Transcribe the data in full and exactly, omitting any pictures.
+ + + +
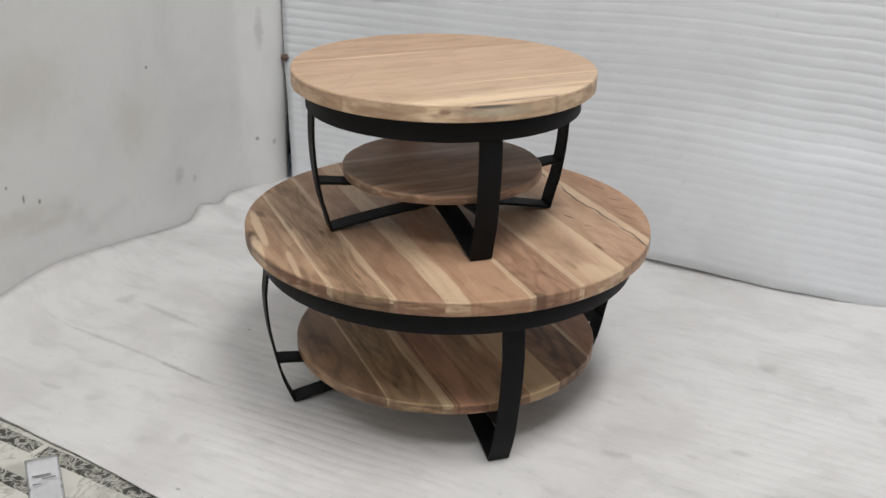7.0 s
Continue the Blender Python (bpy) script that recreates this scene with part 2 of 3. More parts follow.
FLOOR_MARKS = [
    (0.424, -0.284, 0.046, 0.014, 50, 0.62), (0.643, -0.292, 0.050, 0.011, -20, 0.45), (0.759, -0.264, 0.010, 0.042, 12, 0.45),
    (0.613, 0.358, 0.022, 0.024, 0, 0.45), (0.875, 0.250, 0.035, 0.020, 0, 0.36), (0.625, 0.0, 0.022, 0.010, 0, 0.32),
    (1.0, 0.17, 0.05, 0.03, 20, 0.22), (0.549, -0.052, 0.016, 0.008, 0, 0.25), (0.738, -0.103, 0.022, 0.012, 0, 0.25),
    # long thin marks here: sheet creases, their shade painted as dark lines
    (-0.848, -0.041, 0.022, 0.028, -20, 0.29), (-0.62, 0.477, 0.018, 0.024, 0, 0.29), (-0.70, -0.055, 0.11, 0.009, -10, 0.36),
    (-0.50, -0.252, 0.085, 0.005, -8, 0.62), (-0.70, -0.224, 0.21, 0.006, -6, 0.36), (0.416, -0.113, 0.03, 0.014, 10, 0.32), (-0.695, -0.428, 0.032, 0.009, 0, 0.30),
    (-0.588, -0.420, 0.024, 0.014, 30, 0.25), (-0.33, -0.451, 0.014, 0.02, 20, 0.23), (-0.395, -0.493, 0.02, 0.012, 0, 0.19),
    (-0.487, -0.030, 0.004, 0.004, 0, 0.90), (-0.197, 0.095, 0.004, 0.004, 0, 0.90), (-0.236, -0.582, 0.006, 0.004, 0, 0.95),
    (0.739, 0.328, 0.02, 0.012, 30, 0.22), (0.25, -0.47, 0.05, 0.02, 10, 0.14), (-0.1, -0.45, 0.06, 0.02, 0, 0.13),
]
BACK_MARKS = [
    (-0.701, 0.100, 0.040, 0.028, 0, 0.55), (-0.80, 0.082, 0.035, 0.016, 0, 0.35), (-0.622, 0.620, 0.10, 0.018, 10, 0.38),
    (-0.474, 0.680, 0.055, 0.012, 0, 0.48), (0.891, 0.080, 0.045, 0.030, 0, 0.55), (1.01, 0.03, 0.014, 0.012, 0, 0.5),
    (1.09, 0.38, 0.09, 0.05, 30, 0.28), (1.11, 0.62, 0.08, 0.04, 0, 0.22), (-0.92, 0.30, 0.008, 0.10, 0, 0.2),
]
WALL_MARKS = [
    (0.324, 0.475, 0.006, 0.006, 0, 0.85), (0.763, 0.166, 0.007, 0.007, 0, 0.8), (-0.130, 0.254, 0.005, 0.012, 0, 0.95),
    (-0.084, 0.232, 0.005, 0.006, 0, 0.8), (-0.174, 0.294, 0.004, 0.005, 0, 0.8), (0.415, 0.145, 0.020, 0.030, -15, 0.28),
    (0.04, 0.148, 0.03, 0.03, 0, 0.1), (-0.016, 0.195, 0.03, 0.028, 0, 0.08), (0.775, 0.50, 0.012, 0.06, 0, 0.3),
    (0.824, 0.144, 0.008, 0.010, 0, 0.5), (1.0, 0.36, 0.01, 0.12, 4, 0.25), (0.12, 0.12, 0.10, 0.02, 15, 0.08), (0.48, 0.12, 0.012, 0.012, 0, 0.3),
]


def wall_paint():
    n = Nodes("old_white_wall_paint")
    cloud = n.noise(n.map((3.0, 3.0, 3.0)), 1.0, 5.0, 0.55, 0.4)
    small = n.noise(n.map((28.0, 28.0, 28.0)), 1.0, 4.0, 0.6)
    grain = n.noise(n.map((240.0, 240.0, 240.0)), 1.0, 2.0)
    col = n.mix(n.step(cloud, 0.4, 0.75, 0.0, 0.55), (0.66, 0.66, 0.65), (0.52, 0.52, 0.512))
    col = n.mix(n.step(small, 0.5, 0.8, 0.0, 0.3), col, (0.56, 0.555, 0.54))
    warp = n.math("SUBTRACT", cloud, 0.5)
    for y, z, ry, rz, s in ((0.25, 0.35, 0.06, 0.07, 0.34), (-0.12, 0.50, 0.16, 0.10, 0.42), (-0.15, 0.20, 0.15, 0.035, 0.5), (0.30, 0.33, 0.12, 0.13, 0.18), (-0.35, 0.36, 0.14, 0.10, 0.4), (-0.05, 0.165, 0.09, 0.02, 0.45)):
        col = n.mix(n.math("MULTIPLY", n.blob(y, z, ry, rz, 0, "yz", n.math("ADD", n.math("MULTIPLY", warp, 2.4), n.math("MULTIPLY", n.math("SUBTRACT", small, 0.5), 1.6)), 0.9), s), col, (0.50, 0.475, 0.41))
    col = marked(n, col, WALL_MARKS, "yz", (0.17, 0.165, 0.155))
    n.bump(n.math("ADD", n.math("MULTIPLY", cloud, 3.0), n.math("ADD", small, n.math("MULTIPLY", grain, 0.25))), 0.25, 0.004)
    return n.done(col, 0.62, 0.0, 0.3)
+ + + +
Solution to this problem:
7.0 s
Continue the Blender Python (bpy) script that recreates this scene with part 2 of 3. More parts follow.
FLOOR_MARKS = [
    (0.424, -0.284, 0.046, 0.014, 50, 0.62), (0.643, -0.292, 0.050, 0.011, -20, 0.45), (0.759, -0.264, 0.010, 0.042, 12, 0.45),
    (0.613, 0.358, 0.022, 0.024, 0, 0.45), (0.875, 0.250, 0.035, 0.020, 0, 0.36), (0.625, 0.0, 0.022, 0.010, 0, 0.32),
    (1.0, 0.17, 0.05, 0.03, 20, 0.22), (0.549, -0.052, 0.016, 0.008, 0, 0.25), (0.738, -0.103, 0.022, 0.012, 0, 0.25),
    # long thin marks here: sheet creases, their shade painted as dark lines
    (-0.848, -0.041, 0.022, 0.028, -20, 0.29), (-0.62, 0.477, 0.018, 0.024, 0, 0.29), (-0.70, -0.055, 0.11, 0.009, -10, 0.36),
    (-0.50, -0.252, 0.085, 0.005, -8, 0.62), (-0.70, -0.224, 0.21, 0.006, -6, 0.36), (0.416, -0.113, 0.03, 0.014, 10, 0.32), (-0.695, -0.428, 0.032, 0.009, 0, 0.30),
    (-0.588, -0.420, 0.024, 0.014, 30, 0.25), (-0.33, -0.451, 0.014, 0.02, 20, 0.23), (-0.395, -0.493, 0.02, 0.012, 0, 0.19),
    (-0.487, -0.030, 0.004, 0.004, 0, 0.90), (-0.197, 0.095, 0.004, 0.004, 0, 0.90), (-0.236, -0.582, 0.006, 0.004, 0, 0.95),
    (0.739, 0.328, 0.02, 0.012, 30, 0.22), (0.25, -0.47, 0.05, 0.02, 10, 0.14), (-0.1, -0.45, 0.06, 0.02, 0, 0.13),
]
BACK_MARKS = [
    (-0.701, 0.100, 0.040, 0.028, 0, 0.55), (-0.80, 0.082, 0.035, 0.016, 0, 0.35), (-0.622, 0.620, 0.10, 0.018, 10, 0.38),
    (-0.474, 0.680, 0.055, 0.012, 0, 0.48), (0.891, 0.080, 0.045, 0.030, 0, 0.55), (1.01, 0.03, 0.014, 0.012, 0, 0.5),
    (1.09, 0.38, 0.09, 0.05, 30, 0.28), (1.11, 0.62, 0.08, 0.04, 0, 0.22), (-0.92, 0.30, 0.008, 0.10, 0, 0.2),
]
WALL_MARKS = [
    (0.324, 0.475, 0.006, 0.006, 0, 0.85), (0.763, 0.166, 0.007, 0.007, 0, 0.8), (-0.130, 0.254, 0.005, 0.012, 0, 0.95),
    (-0.084, 0.232, 0.005, 0.006, 0, 0.8), (-0.174, 0.294, 0.004, 0.005, 0, 0.8), (0.415, 0.145, 0.020, 0.030, -15, 0.28),
    (0.04, 0.148, 0.03, 0.03, 0, 0.1), (-0.016, 0.195, 0.03, 0.028, 0, 0.08), (0.775, 0.50, 0.012, 0.06, 0, 0.3),
    (0.824, 0.144, 0.008, 0.010, 0, 0.5), (1.0, 0.36, 0.01, 0.12, 4, 0.25), (0.12, 0.12, 0.10, 0.02, 15, 0.08), (0.48, 0.12, 0.012, 0.012, 0, 0.3),
]


def wall_paint():
    n = Nodes("old_white_wall_paint")
    cloud = n.noise(n.map((3.0, 3.0, 3.0)), 1.0, 5.0, 0.55, 0.4)
    small = n.noise(n.map((28.0, 28.0, 28.0)), 1.0, 4.0, 0.6)
    grain = n.noise(n.map((240.0, 240.0, 240.0)), 1.0, 2.0)
    col = n.mix(n.step(cloud, 0.4, 0.75, 0.0, 0.55), (0.66, 0.66, 0.65), (0.52, 0.52, 0.512))
    col = n.mix(n.step(small, 0.5, 0.8, 0.0, 0.3), col, (0.56, 0.555, 0.54))
    warp = n.math("SUBTRACT", cloud, 0.5)
    for y, z, ry, rz, s in ((0.25, 0.35, 0.06, 0.07, 0.34), (-0.12, 0.50, 0.16, 0.10, 0.42), (-0.15, 0.20, 0.15, 0.035, 0.5), (0.30, 0.33, 0.12, 0.13, 0.18), (-0.35, 0.36, 0.14, 0.10, 0.4), (-0.05, 0.165, 0.09, 0.02, 0.45)):
        col = n.mix(n.math("MULTIPLY", n.blob(y, z, ry, rz, 0, "yz", n.math("ADD", n.math("MULTIPLY", warp, 2.4), n.math("MULTIPLY", n.math("SUBTRACT", small, 0.5), 1.6)), 0.9), s), col, (0.50, 0.475, 0.41))
    col = marked(n, col, WALL_MARKS, "yz", (0.17, 0.165, 0.155))
    n.bump(n.math("ADD", n.math("MULTIPLY", cloud, 3.0), n.math("ADD", small, n.math("MULTIPLY", grain, 0.25))), 0.25, 0.004)
    return n.done(col, 0.62, 0.0, 0.3)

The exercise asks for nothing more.